Page 1: New Agri-food Business

Page 2: Duluth-Superior Sets Wind Energy Cargo Record

The Great Lakes and St. Lawrence Seaway system are on a pace to break last year’s record for the decade but a strong final quarter is needed to set a new mark.

Despite some headwinds, cargo movements through the St. Lawrence Seaway have managed to remain within striking distance of the highest total (41 million metric tons) achieved in a decade in 2018. The ultimate throughput for the 2019 navigation season hinges on performance in the last quarter. For US and Canadian ports on the Great Lakes/Seaway system, the outlook was positive in a number of cases, with some gateways on pace to beat 2018 cargo volumes.

Coal movements at Thunder Bay Terminal
Coal movements at Thunder Bay Terminal

“Seaway activity remains at elevated levels in terms of both domestic and ocean ships currently in the system,” says Terence Bowles, president and CEO of Canada’s Seaway agency, the St. Lawrence Seaway Management Corporation. “As the final quarter of the year is characterized by a burst of shipping activity, we are looking forward to a steady level of demand throughout October, November, and December as industrial and agricultural shippers race to meet their clients’ demands. Despite some inclement weather in Western Canada, volumes should increase as the grain harvest comes to market.”

Cargo shipments in September were buoyed by road salt, iron ore exports and general cargo such as aluminum and wind energy components.

However, overall Seaway volumes were slower due in part to the late Prairie harvest. From March 22 to September 30, Seaway cargo shipments totaled 24.8 million tons, down six per cent from 2018. The figures reflect a combination of factors including the decrease in U.S. grain exports from earlier in the spring and current delays in the Canadian harvest due to the wet field conditions.

Slow harvest progress in Western Canada is delaying the movement of grain to prairie elevators and export terminals on the West Coast and at Thunder Bay. With harvests estimated to be 20% to 30% behind where they would be normally, it is expected there will be more exports late this fall and into December.

Aluminum ingot shipments from Canada to the United States remain up from 2018, following the lifting of American tariffs last year and dry bulk continues to be a strong category due to salt shipments.

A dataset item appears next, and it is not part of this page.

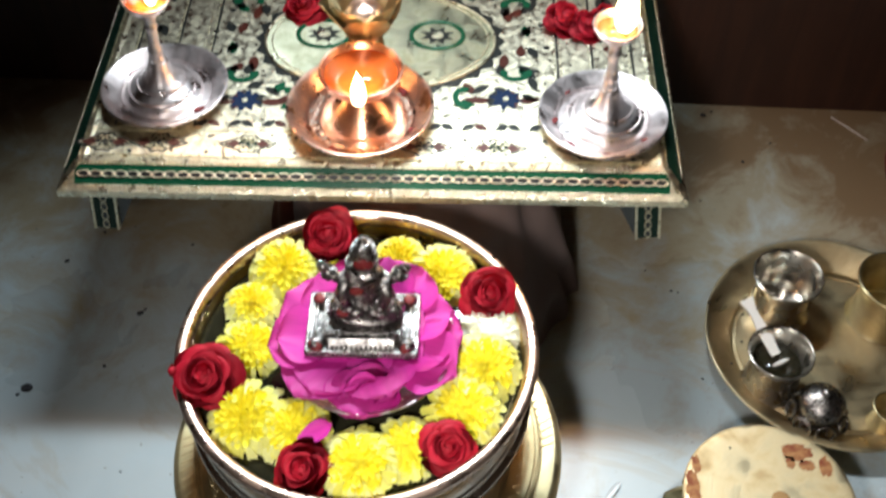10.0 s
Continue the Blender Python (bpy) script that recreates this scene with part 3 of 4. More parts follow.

Despite the later Prairie harvest, the fall period was strong at the Port of Thunder Bay where year-to-date shipments to end October reached 6.9 million tons, 10% ahead of last year. October was notable for strong coal potash and coal movements.

“Grain shipments have trended upward this season as a result of increased canola deliveries from Western Canada being shipped to Europe,” indicated Tim Heney, CEO of the Thunder Bay Port Authority. He added total canola volumes to date are two-thirds higher than 2018. There has been more stock available throughout the year due to China not buying canola from Canada and more demand after the European canola crop was much smaller this year.

New Agri-food Business

For HOPA Ports (Hamilton Oshawa Port Authority), optimism stems from new agri-food related cargoes. At the Port of Oshawa, a new, $6 million grain export terminal under construction by Sollio Agriculture and QSL is expected to deliver its first overseas exports of Ontario-grown grain this fall.

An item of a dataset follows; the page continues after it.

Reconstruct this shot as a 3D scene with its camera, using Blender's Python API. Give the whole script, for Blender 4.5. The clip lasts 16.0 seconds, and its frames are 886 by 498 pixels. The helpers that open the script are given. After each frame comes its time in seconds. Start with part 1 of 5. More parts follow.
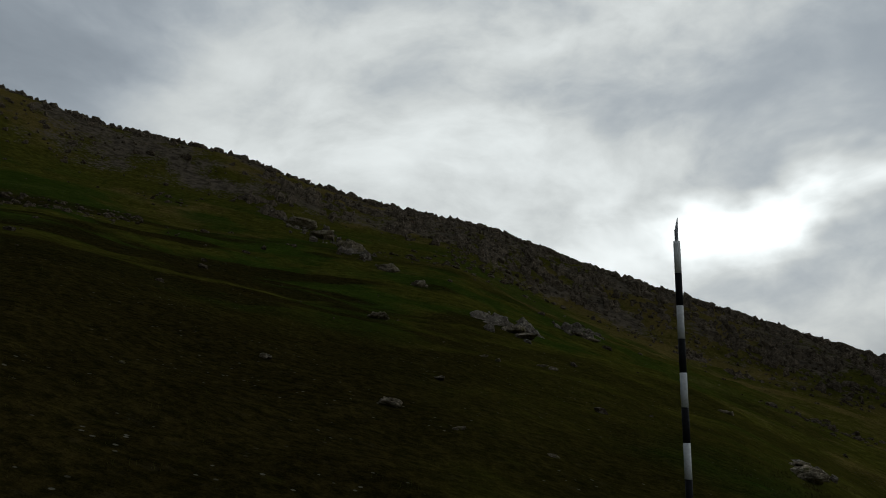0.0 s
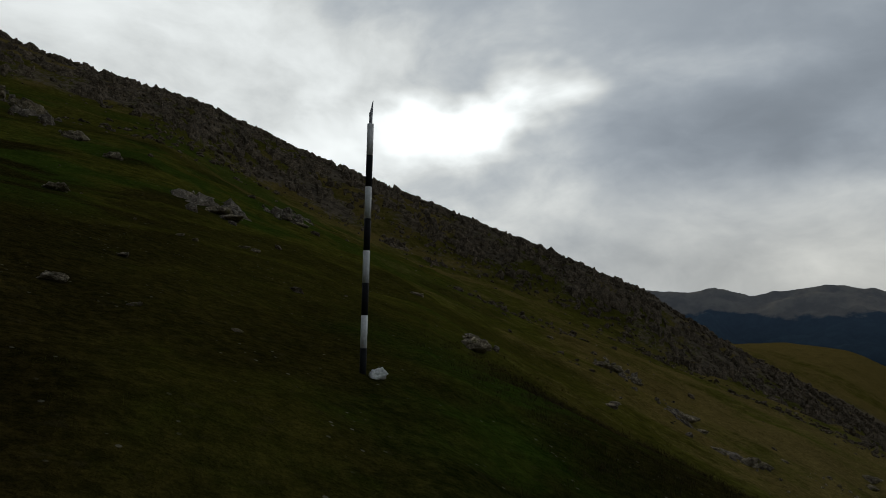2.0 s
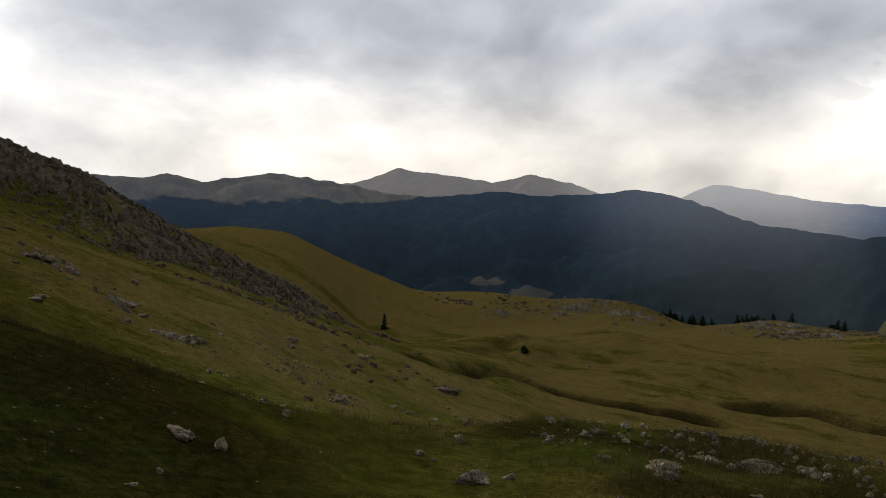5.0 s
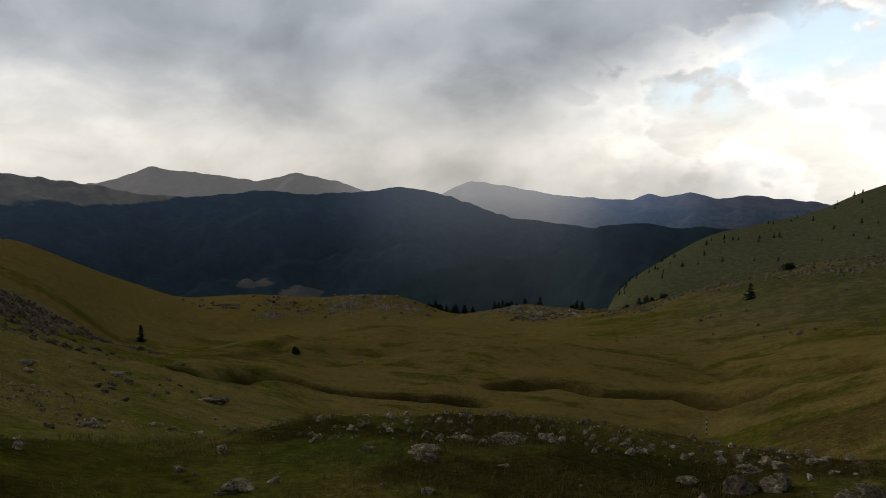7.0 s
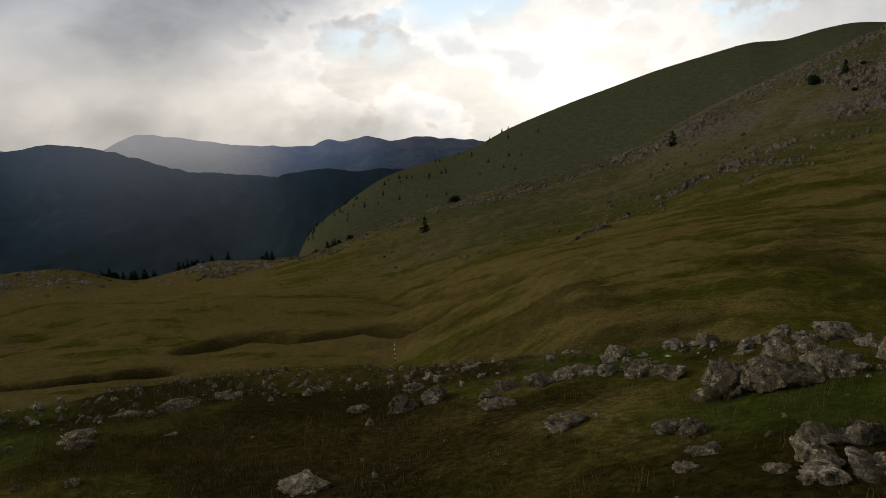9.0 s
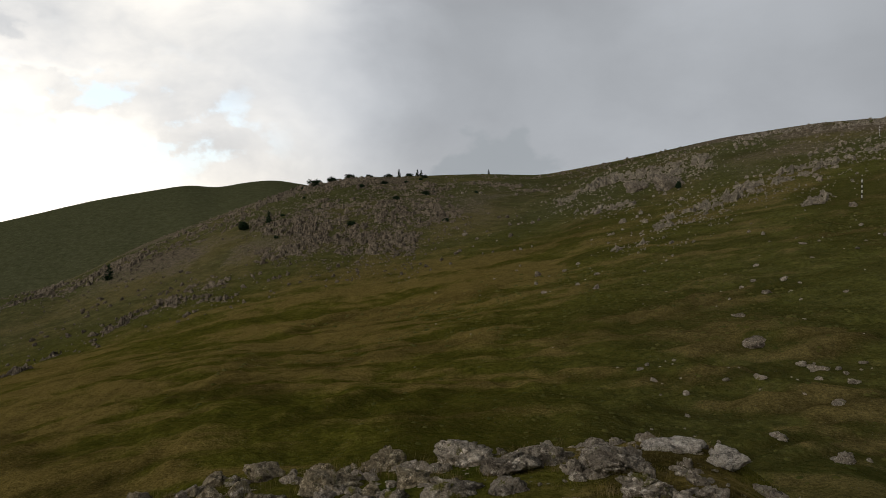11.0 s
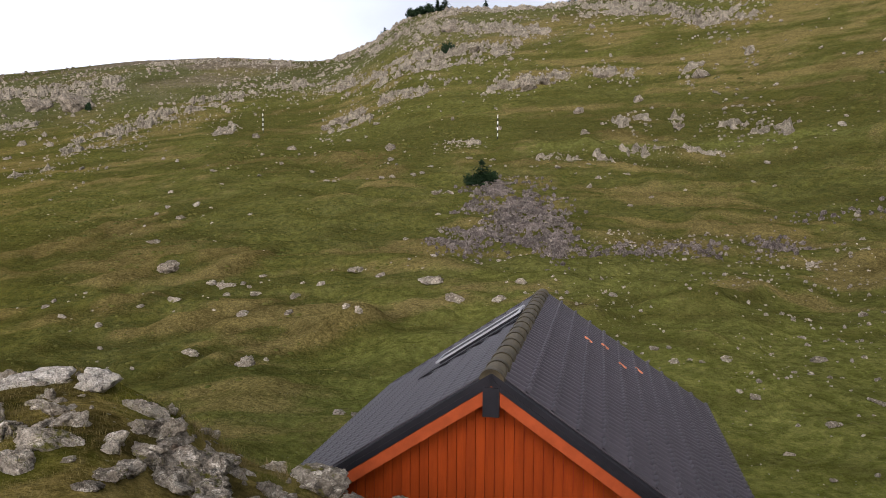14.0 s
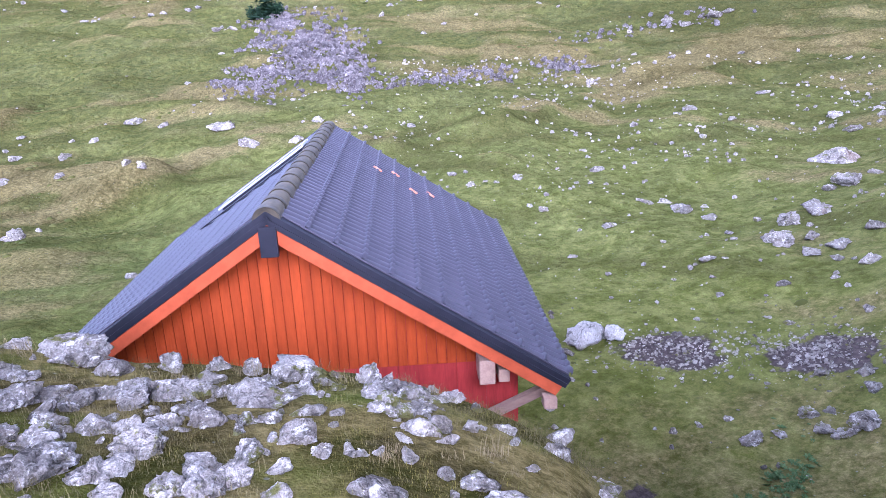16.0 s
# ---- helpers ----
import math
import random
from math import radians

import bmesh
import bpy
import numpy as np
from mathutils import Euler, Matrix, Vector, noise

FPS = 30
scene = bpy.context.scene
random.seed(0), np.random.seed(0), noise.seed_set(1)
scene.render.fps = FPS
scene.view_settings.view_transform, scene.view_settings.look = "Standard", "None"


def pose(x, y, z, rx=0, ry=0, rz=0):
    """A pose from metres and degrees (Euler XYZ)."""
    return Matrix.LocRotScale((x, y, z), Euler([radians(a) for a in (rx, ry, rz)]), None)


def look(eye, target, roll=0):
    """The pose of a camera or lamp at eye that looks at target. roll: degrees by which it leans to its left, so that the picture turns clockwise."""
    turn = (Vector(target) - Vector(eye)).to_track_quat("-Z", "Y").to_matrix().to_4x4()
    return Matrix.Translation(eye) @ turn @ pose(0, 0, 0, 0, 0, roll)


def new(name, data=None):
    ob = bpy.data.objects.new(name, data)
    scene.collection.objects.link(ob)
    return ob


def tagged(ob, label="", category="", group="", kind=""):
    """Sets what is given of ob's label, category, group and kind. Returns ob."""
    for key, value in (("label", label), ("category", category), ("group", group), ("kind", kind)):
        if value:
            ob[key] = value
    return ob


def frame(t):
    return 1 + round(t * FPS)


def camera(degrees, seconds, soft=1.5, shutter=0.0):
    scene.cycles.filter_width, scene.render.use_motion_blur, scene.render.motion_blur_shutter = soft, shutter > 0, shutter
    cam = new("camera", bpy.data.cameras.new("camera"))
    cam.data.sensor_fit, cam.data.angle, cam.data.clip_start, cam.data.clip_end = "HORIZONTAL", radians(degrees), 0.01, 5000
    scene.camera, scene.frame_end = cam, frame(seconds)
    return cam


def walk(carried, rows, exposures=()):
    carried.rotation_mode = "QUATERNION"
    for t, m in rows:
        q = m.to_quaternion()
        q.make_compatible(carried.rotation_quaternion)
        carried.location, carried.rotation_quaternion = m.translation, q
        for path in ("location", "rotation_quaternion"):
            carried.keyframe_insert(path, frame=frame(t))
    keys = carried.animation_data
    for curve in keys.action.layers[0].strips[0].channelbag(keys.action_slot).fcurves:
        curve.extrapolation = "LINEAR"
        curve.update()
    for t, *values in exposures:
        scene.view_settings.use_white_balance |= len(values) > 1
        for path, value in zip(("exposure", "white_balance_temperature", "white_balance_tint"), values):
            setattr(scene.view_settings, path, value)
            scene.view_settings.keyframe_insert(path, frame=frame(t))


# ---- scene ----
cam = camera(64.5, 16.0, soft=0.9, shutter=0.06)

# seconds, eye (x, y, z), heading to the left of north, pitch, roll
PATH = [
    (0, 0.001, -0.001, 0.002, -0.04, 13.45, 0.35),
    (0.5, 0.096, -0.019, -0.023, -6.39, 11.82, 0.05),
    (1, 0.139, -0.020, -0.043, -11.68, 9.75, 0.33),
    (1.5, 0.174, -0.008, -0.075, -16.64, 6.70, 0.23),
    (2, 0.237, 0.026, -0.091, -23.12, 4.39, 0.09),
    (2.5, 0.320, 0.074, -0.104, -28.52, 3.66, -1.07),
    (3, 0.396, 0.090, -0.143, -38.32, 1.71, -0.14),
    (3.5, 0.460, 0.030, -0.183, -44.51, -2.25, 0.28),
    (4, 0.570, 0.036, -0.206, -51.28, -4.02, 1.13),
    (4.5, 0.616, -0.032, -0.188, -55.62, -4.85, 1.21),
    (4.7, 0.603, -0.108, -0.151, -60.13, -4.86, 1.00),
    (6.8, 0.340, -0.320, -0.061, -79.86, -4.28, -0.06),
    (7, 0.423, -0.374, -0.059, -84.33, -4.69, -0.09),
    (7.5, 0.484, -0.537, -0.018, -96.79, -3.74, 0.68),
    (8, 0.513, -0.569, -0.024, -101.70, -3.62, -0.21),
    (8.5, 0.461, -0.658, -0.100, -103.12, -6.58, -1.85),
    (9, 0.539, -0.849, -0.122, -109.41, -9.54, -2.80),
    (9.5, 0.707, -1.172, -0.124, -122.62, -7.71, -2.77),
    (9.7, 0.784, -1.108, -0.110, -130.83, -5.56, -0.86),
    (11.8, 0.633, -1.031, 0.027, -162.54, 0.66, -1.26),
    (12, 0.645, -1.026, 0.020, -166.59, 0.03, -1.80),
    (12.5, 0.616, -1.092, -0.002, -173.15, -1.43, -1.95),
    (13, 0.514, -1.196, -0.037, -183.90, -3.03, -1.02),
    (13.5, 0.393, -1.232, -0.050, -190.74, -3.63, 0.13),
    (14, 0.247, -1.367, -0.147, -197.99, -4.56, 0.40),
    (14.5, 0.171, -1.468, -0.239, -201.84, -10.25, -0.69),
    (15, 0.043, -1.532, -0.300, -207.27, -15.42, -1.60),
    (15.5, -0.080, -1.575, -0.354, -210.67, -18.25, -1.82),
    (16, -0.247, -1.610, -0.350, -213.39, -17.80, -2.33),
]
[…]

“This new terminal will be an enormous service improvement for grain farmers east of Toronto. It is also a major step in diversifying the cargo mix through the Port of Oshawa,” said Ian Hamilton, president and CEO of the newly-merged entity which is Canada’s largest Great Lakes port.

At the Port of Hamilton, imports of raw sugar have exceeded 30,000 MT already this season, supplying the newly-expanded SucroCan sugar refinery located at the port. This facility is already highly integrated into Hamilton’s $1 billion regional food processing supply chain, and an example of the value-added businesses that the port has been attracting in recent years.

The Port of Johnstown in eastern Ontario on the St. Lawrence Seaway had a strong September with vessels arriving carrying road salt, wind energy components and steel beams. Total cargo is up by 21% this season over 2018 with salt deliveries and wind energy components making up the increase. A total of 523,577 tons of cargo was handled by vessel vs 432,268 tons in 2018.

Robert Dalley, general manager, Port of Johnstown said: “Overall, we’ve had a good third quarter, however, grain movement by vessel remains flat and this is expected to continue into the 2019 harvest as soybeans sales continue to be affected by current global trade practices.”